Tu sei padre da due anni, tuo figlio si chiama Libero, e la scelta del nome rispecchia molto il tuo spirito. Alla luce di questa esperienza e soprattutto di quella che di periferia ti porti dietro tu, come pensi che affronterai la crescita di tuo figlio per tenerlo lontano da certe cose e per fargli capire come restare lontano da situazioni che poi ti possono cambiare la vita in peggio?
Sicuramente non gli dirò mai “questa cosa si fa, questa non si fa”. Lo lascerò libero di scegliere però cercherò di raccontargli la storia di suo padre, o meglio la storia di certe situazioni; è un mestiere difficile quello del papà perché non riesci a trovare un equilibrio: ci sono momenti in cui ti senti la persona più fortunata del mondo perché oltre l’amore puoi mettere a disposizione la tua esperienza, e quindi è un modo per realizzarti nella tua totalità. E ci sono dei momenti in cui hai paura soprattutto quando tuo figlio comincia ad avere una certa età e comincia a farti certe domande. Per adesso mio figlio è talmente piccolo che io non riesco ancora a capire se poi sarò all’altezza di far questo mestiere, io ce la metterò tutta. Poi vedremo strada facendo come andrà, sicuramente commetterò tanti sbagli.

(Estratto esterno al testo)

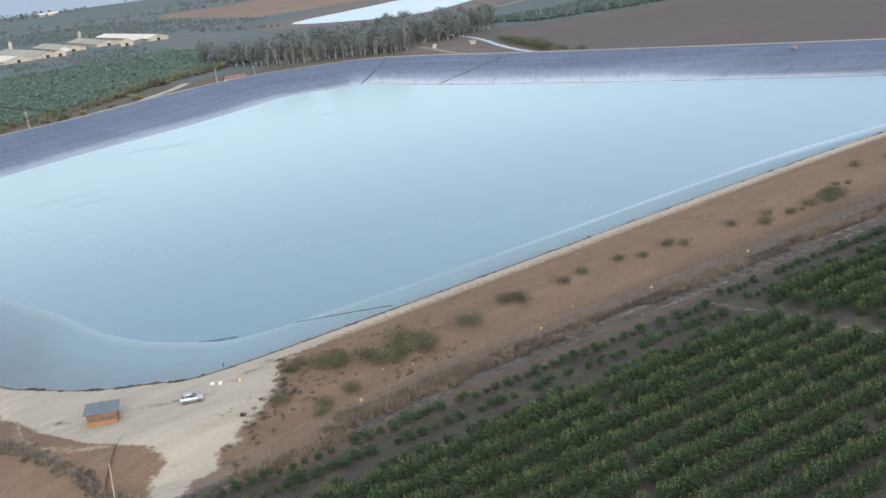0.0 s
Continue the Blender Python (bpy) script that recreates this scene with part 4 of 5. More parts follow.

Però e sicuro che una cosa che gli insegnerai, come hai detto prima, è che la libertà è sacra, e che bisogna dire sempre quello che si pensa, anche quando questo porta delle conseguenze...
Bisogna sempre dire quello che si pensa aldilà delle ripercussioni positive o negative, un ragazzo deve avere la possibilità di scegliere tra giusto e sbagliato, ma pensare con la propria testa, questo è importante.